Centre for Children’s Health Education, Orientation and Protection, CEE-HOPE Nigeria and International Group, Heart100 have launched the Heart of Hope Shelter, a safe space for Survivors of Gender Based Violence.
While speaking at the commissioning of the shelter, Betty Abah, Founder and Executive Director, CEE-HOPE Nigeria, explained that the shelter was set up with the aim of providing a safe space for women and girls who are grappling with various issues of gender based violence.
Abah buttressed that, the shelter will “provide temporary accommodation, psychosocial support and empowerment for women and girls.”
She also used the opportunity to decry the inadequate responses to gender based violence by governments at National and State levels, revealing that Nigeria has less than 20 shelters for women, and the ones in existence are being run by private organizations.
“Many women remain in abusive relationships because they do not have any place to go to and government shelters are very few and far in-between.
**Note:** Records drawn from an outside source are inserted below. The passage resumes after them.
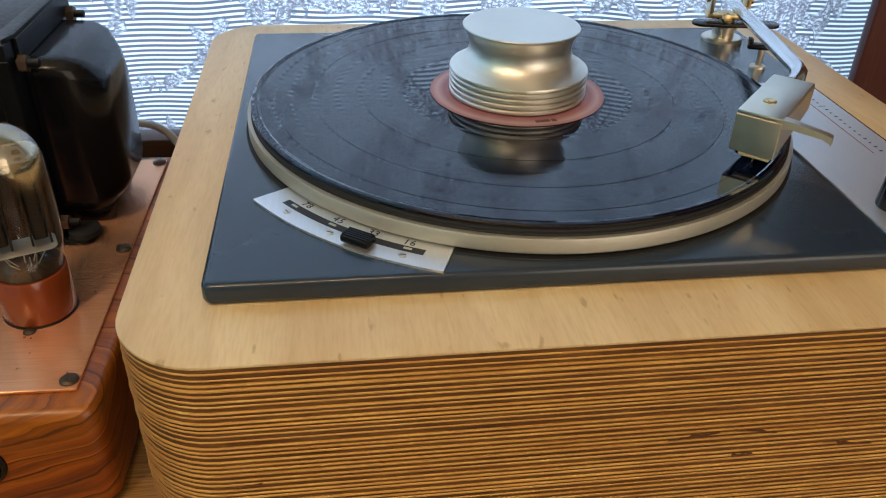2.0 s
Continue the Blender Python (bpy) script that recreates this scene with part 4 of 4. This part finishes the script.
# maker's mark as plain rounded shapes
bm = bmesh.new()
for k in range(5):
    x = 0.1248 + k * 0.0060
    pts = loop_pts(x - 0.0022, x + 0.0022, 0.2930 - TT, 0.2964 - TT, 0.0016, 4)
    ins = loop_pts(x - 0.0016, x + 0.0016, 0.2936 - TT, 0.2958 - TT, 0.0010, 4)
    va = [bm.verts.new((*p, PZ + 0.0001)) for p in pts]
    vb = [bm.verts.new((*p, PZ + 0.0001)) for p in ins]
    for i in range(len(va)):
        bm.faces.new((va[i], va[(i + 1) % len(va)], vb[(i + 1) % len(va)], vb[i]))
part("maker_shapes", bm, M_INK, panel, "rounded black shapes")

# start knob with a long lever
kx, ky = 0.1262, 0.3165 - TT
bm = bmesh.new()
rings = []
for z, r in ((0.0, 0.0088), (0.0005, 0.0092), (0.0150, 0.0084), (0.0172, 0.0082), (0.0180, 0.0074), (0.0172, 0.0062)):
    rings.append([bm.verts.new(((r - (0.0004 if (k // 2) % 2 and 0.0001 < z < 0.0174 else 0)) * math.cos(2 * math.pi * k / 56), (r - (0.0004 if (k // 2) % 2 and 0.0001 < z < 0.0174 else 0)) * math.sin(2 * math.pi * k / 56), z)) for k in range(56)])
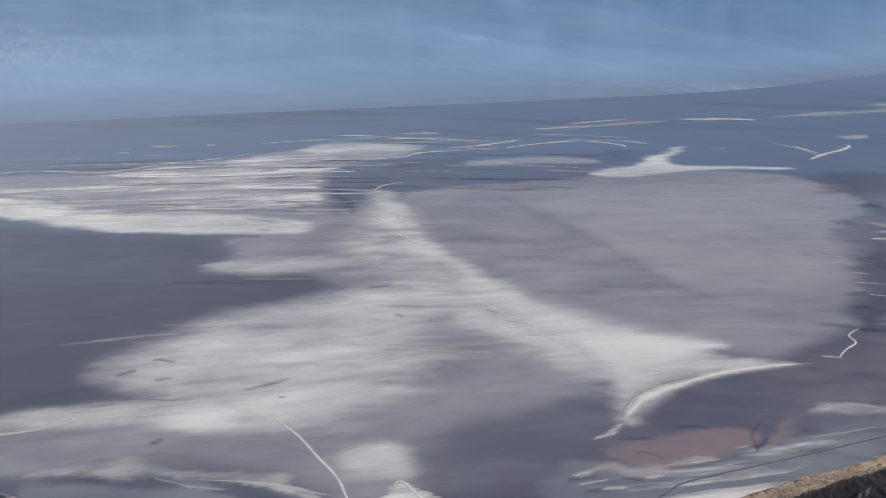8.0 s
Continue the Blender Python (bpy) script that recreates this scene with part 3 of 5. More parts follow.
streak("salt", 0.30, 10.0, 0.90, [(-1152, 518), (-1176, 569), (-1187, 645), (-1209, 731)])
streak("salt", 0.50, 11.1, 0.50, [(-1209, 731), (-1209, 793), (-1190, 835)])
streak("salt", 0.30, 11.4, 0.80, [(-1032, 818), (-1044, 871)])
area("dark", 0.55, 9.0, 0.60, [(-809, 589), (-778, 605), (-745, 606), (-748, 645), (-840, 741), (-857, 664)])
streak("salt", 0.50, 12.6, 0.80, [(-1231, -722), (-1250, -683), (-1222, -633), (-1225, -587)])
streak("salt", 0.50, 6.0, 0.40, [(-1224, -600), (-1218, -529), (-1187, -462)])
streak("salt", 0.30, 7.6, 0.80, [(-1290, -696), (-1262, -632)])
streak("salt", 0.40, 4.8, 0.20, [(-1051, -753), (-1044, -685), (-1038, -644), (-1008, -584), (-979, -528), (-980, -473), (-981, -435)])
streak("salt", 0.40, 5.5, 0.80, [(-924, -609), (-917, -550), (-914, -500)])
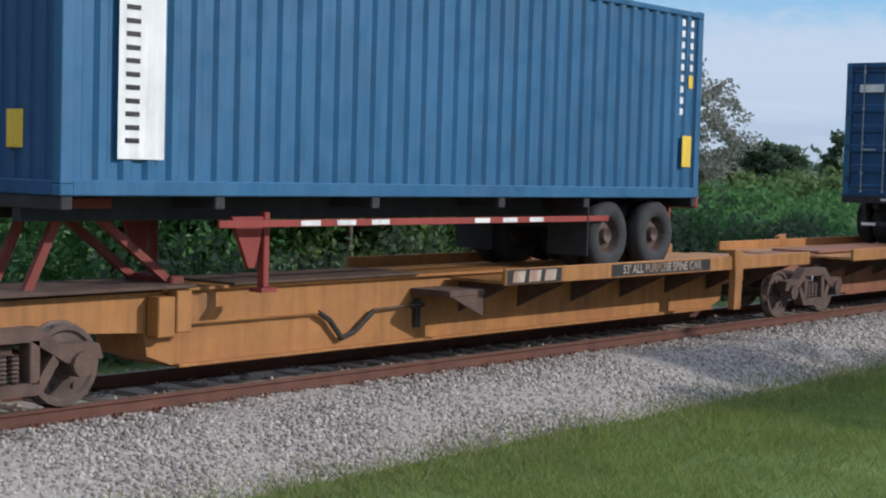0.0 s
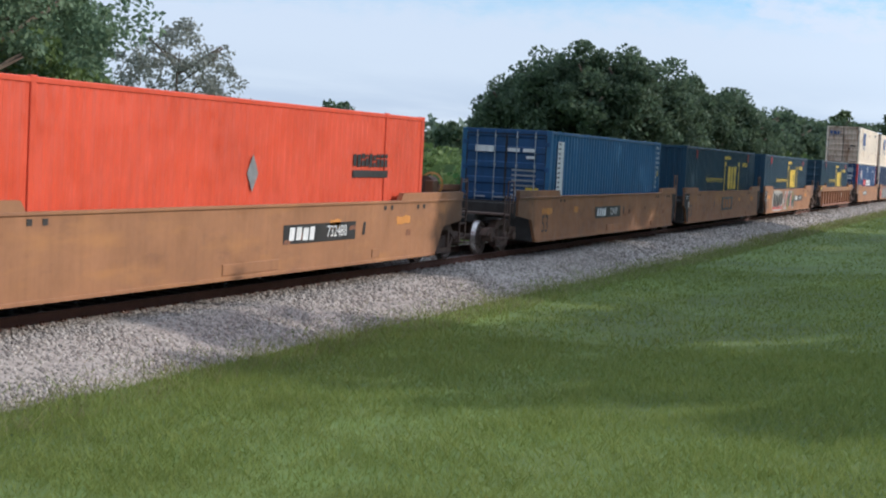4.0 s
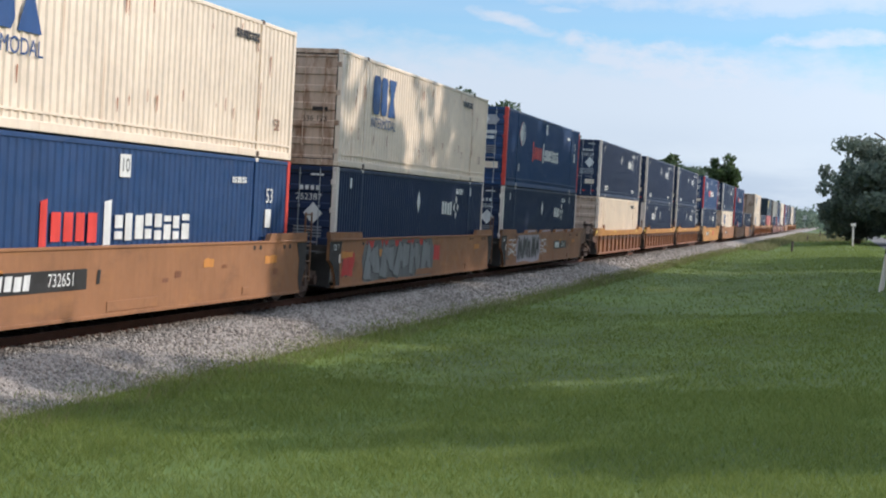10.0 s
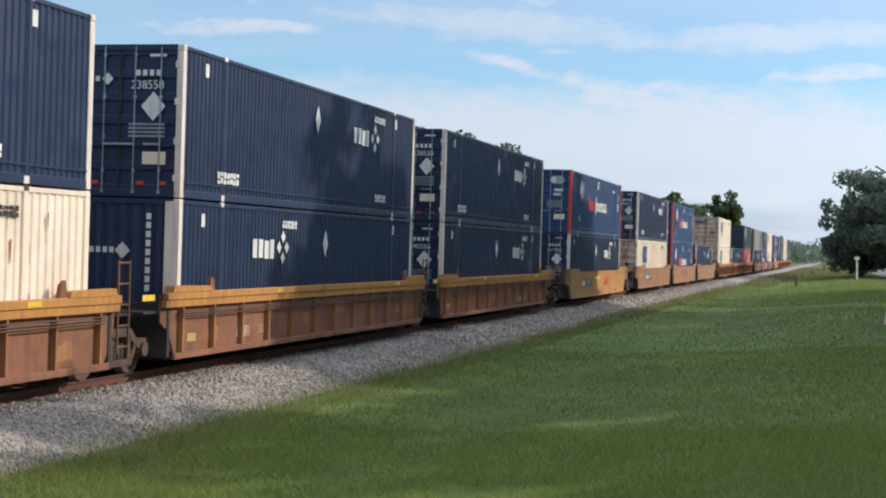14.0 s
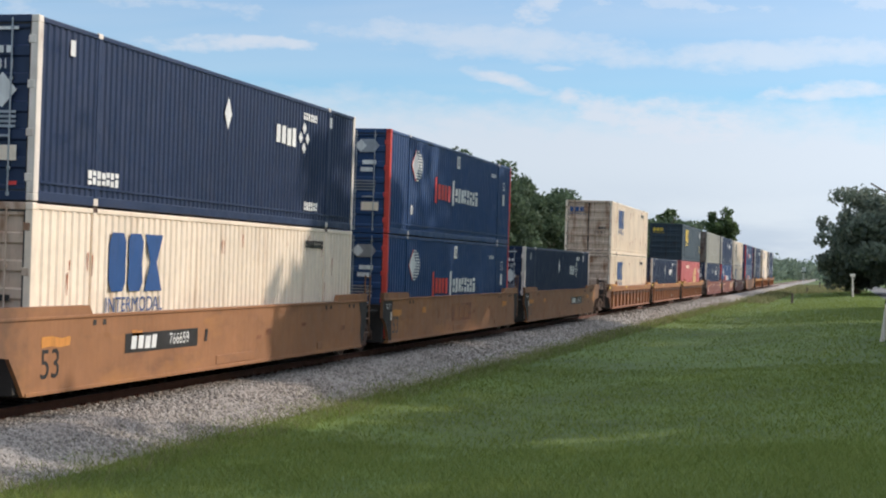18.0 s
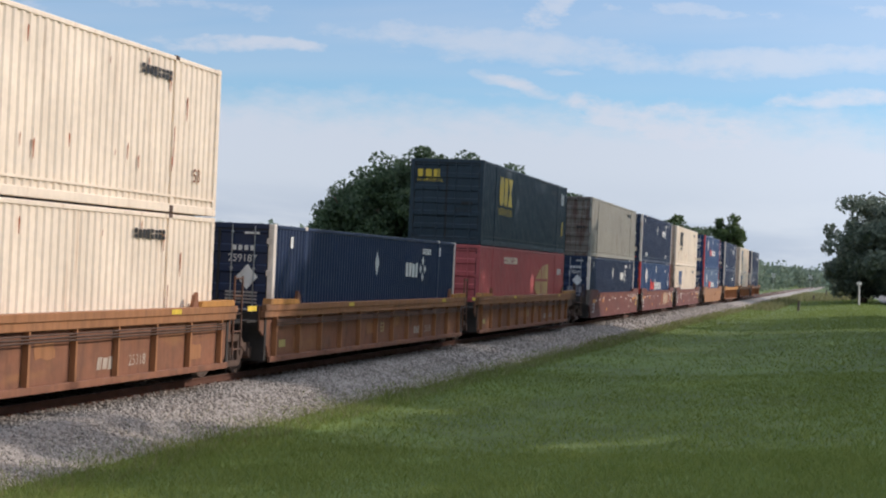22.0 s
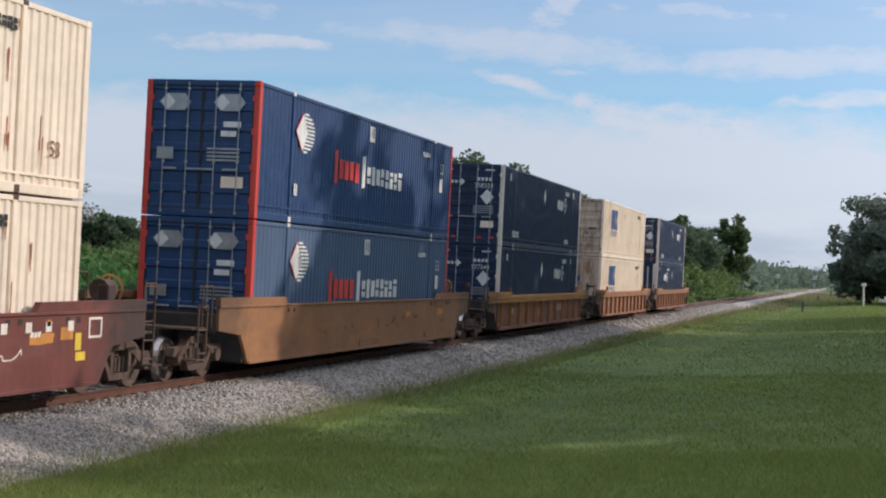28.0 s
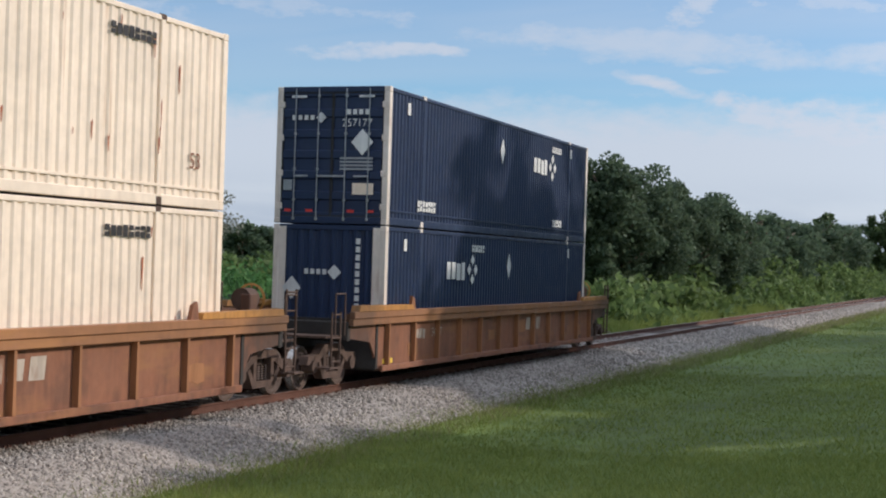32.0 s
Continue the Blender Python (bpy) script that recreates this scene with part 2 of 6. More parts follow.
M = {
    "blue_sea": paint("blue_container_paint", (0.034, 0.13, 0.26), stain_amount=0.12),
    # blue ends: side blue darkened to carry the ends' shade, plus grime stains
    "blue_end_shade": paint("shaded_grimy_blue_end_paint", (0.020, 0.075, 0.19), stain_amount=0.35, stain=(0.02, 0.025, 0.03)),
    "orange": paint("orange_container_paint", (0.82, 0.165, 0.05), stain_amount=0.05, streak=0.1),
    # about half the side orange: end-face shade mixed into the paint, with grime
    "orange_end_shade": paint("shaded_grimy_orange_end_paint", (0.42, 0.075, 0.035), stain_amount=0.3, stain=(0.10, 0.04, 0.03)),
    "faded_shield": paint("faded_shield_paint", (0.70, 0.48, 0.20), stain_amount=0.5, stain=(0.5, 0.13, 0.12), stain_lo=0.5, streak=0.3),
    "faded_yellow": paint("faded_yellow_marking", (0.50, 0.40, 0.13), stain_amount=0.3),
    "salmon": paint("faded_red_container_paint", (0.74, 0.165, 0.11), stain_amount=0.05, streak=0.1),
    "redorange": paint("red_orange_container_paint", (0.62, 0.075, 0.03), stain_amount=0.05, streak=0.1),
    "amber": paint("amber_post_paint", (0.78, 0.32, 0.06), stain_amount=0.1),
    "teal": paint("dark_teal_container_paint", (0.009, 0.043, 0.078), stain_amount=0.08),
    "white": paint("cream_white_container_paint", (0.90, 0.755, 0.60), streak=0.07, stain=(0.46, 0.25, 0.11), stain_amount=0.7, stain_lo=0.6, stain_stretch=(2.0, 2.0, 0.12)),
    # doors: base colour darker and browner than the sides, under brown stains
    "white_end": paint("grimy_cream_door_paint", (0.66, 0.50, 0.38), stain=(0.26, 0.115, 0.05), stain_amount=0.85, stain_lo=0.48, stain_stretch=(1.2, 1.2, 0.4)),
    "gray": paint("grey_container_paint", (0.31, 0.295, 0.255), stain=(0.13, 0.07, 0.04), stain_amount=0.7, stain_lo=0.58),
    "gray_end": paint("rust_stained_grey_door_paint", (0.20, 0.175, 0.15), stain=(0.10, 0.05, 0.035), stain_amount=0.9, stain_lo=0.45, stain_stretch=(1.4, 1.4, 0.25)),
    "navy": paint("navy_container_paint", (0.015, 0.031, 0.082), stain_amount=0.05, streak=0.1),
    "midblue_faded": paint("faded_mid_blue_container_paint", (0.085, 0.135, 0.235), stain_amount=0.06, streak=0.15),
    "midblue": paint("mid_blue_container_paint", (0.021, 0.062, 0.172), stain_amount=0.06, streak=0.15),
    "slate": paint("slate_green_container_paint", (0.026, 0.045, 0.064), stain_amount=0.08),
    "red": paint("faded_crimson_container_paint", (0.52, 0.12, 0.12), stain_amount=0.1),
    "letter_white": paint("white_marking", (0.80, 0.80, 0.78), stain_amount=0.12),
    "worn_white": paint("worn_pale_stencil", (0.50, 0.42, 0.34), 0.75, 0.85, stain=(0.24, 0.11, 0.055), stain_lo=0.46),
    "letter_yellow": paint("yellow_marking", (0.80, 0.56, 0.06), stain_amount=0.1),
    "letter_blue": paint("blue_marking", (0.028, 0.085, 0.25), stain_amount=0.1),
    "fresh_orange": paint("fresh_orange_patch", (0.60, 0.25, 0.05), 0.6, 0.3),
    "rust_run": paint("rust_run", (0.38, 0.12, 0.05), 0.8, 0.4),
    "letter_red": paint("red_marking", (0.72, 0.06, 0.05), stain_amount=0.08),
    "letter_dark": paint("dark_marking", (0.03, 0.028, 0.03), stain_amount=0.1),
    "bright_red": paint("bright_red_post_paint", (0.68, 0.07, 0.05), stain_amount=0.1),
    "white_post": paint("white_post_paint", (0.84, 0.75, 0.66), stain=(0.3, 0.16, 0.08), stain_amount=0.35),
    "tan": paint("ochre_car_paint", (0.315, 0.143, 0.062), 0.6, 0.5, streak=0.12, spread=0.13, stain_lo=0.55, stain_stretch=(0.35, 1.0, 0.9), touch=(0.42, 0.192, 0.062), soot=0.55, stain=(0.13, 0.06, 0.035)),
    "yellow": paint("yellow_car_paint", (0.37, 0.165, 0.045), 0.6, 0.6, streak=0.3, spread=0.16, touch=(0.30, 0.115, 0.035), soot=0.7, stain=(0.14, 0.07, 0.04)),
    "golden": paint("golden_yellow_car_paint", (0.50, 0.235, 0.055), 0.6, 0.6, streak=0.3, spread=0.16, touch=(0.36, 0.15, 0.045), soot=0.7, stain=(0.16, 0.08, 0.045)),
    "rib": paint("ochre_rib_paint", (0.36, 0.158, 0.064), 0.7, 0.5, streak=0.3, soot=0.6, stain=(0.12, 0.055, 0.03)),
    "chord": paint("yellow_chord_paint", (0.52, 0.24, 0.055), 0.65, 0.4, streak=0.3, soot=0.5, stain=(0.14, 0.06, 0.03)),
    "rust": paint("rust_brown_car_paint", (0.252, 0.103, 0.054), 0.7, 0.6, streak=0.2, spread=0.18, stain_lo=0.52, touch=(0.34, 0.155, 0.055), soot=0.6, stain=(0.09, 0.045, 0.03)),
    "maroon": paint("maroon_car_paint", (0.15, 0.038, 0.030), 0.65, 0.55, streak=0.15, spread=0.18, touch=(0.19, 0.07, 0.055), soot=0.8, stain=(0.06, 0.03, 0.025)),
    "grime": mat("grimy_black_steel", (0.042, 0.037, 0.034), 0.8, 0.2, 0.3, 3.0, 0.2, 40.0),
    "truck": mat("rusty_cast_steel", (0.105, 0.066, 0.05), 0.85, 0.15, 0.35, 4.0, 0.3, 50.0),
    "wheel": mat("brown_wheel_steel", (0.12, 0.085, 0.07), 0.7, 0.4, 0.3, 4.0, 0.15, 50.0),
    "tread": mat("polished_wheel_tread", (0.55, 0.53, 0.50), 0.3, 0.9, 0.1, 4.0),
    "rubber": mat("black_tyre_rubber", (0.035, 0.035, 0.037), 0.85, 0.0, 0.25, 5.0, 0.2, 60.0),
    "chassis_red": paint("red_chassis_paint", (0.27, 0.042, 0.032), 0.6, 0.4),
    "hitch_red": paint("dull_red_hitch_paint", (0.22, 0.045, 0.032), 0.7, 0.5, stain=(0.07, 0.035, 0.03)),
    "chassis_dark": mat("dark_chassis_steel", (0.03, 0.03, 0.034), 0.7, 0.2, 0.3, 4.0, 0.1),
    "galv": mat("galvanised_rod", (0.45, 0.46, 0.48), 0.4, 0.8, 0.15, 6.0),
    "rail": mat("rusty_rail_steel", (0.135, 0.062, 0.042), 0.8, 0.3, 0.25, 3.0, 0.25, 40.0),
    "railhead": mat("polished_rail_head", (0.42, 0.40, 0.38), 0.35, 0.9, 0.15, 3.0),
    "tie": mat("weathered_sleeper_wood", (0.11, 0.085, 0.07), 0.9, 0.0, 0.3, 3.0, 0.4, 30.0),
    "ballast": mat("grey_limestone_ballast", (0.35, 0.312, 0.275), 0.9, 0.0, 0.28, 9.0, 0.4, 22.0),
    "bark": mat("grey_brown_bark", (0.12, 0.09, 0.065), 0.95, 0.0, 0.3, 2.0, 0.6, 12.0),
    "road": mat("grey_asphalt", (0.16, 0.155, 0.15), 0.9, 0.0, 0.15, 0.3, 0.3, 30.0),
}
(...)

As it is with government business, even the very few run by government are mostly on life support. Most of them are perennially deprived of qualified staff, food for residents and generally running at low and negligible budgets, if ever they exist.
“Besides the Lagos State and Ekiti State governments, which are doing credible work in response to GBV and have some of these infrastructure and legal mechanism in place, most other states in Nigeria are performing woefully in that front.”
Abah thereafter called on government at various levels “to consider the need for setting up of shelters as a major priority.”
While commissioning the shelter, Dr. Nnimmo Bassey, Director, Health of Mother Earth Foundation, HOMEF, who doubles as the representative of Heart 100 in Nigeria, commended CEE-HOPE Nigeria for the initiative which would bring succor to several persons.
Dr. Bassey also tasked the Nigerian government on the need to do more to provide housing for its citizens, especially for the less-privilege and GBV survivors.
Mrs. Josephine Effah-Chukwuma, Executive Director, Project Alert and founder of the first shelter for women in Nigeria, commended Betty Abah for setting up the shelter.
She reiterated that shelters are few in Nigeria and it could be overwhelming for CEE-HOPE Nigeria, but however advised that “you need to brace up for the task and your passion and commitment to the course would see you through.”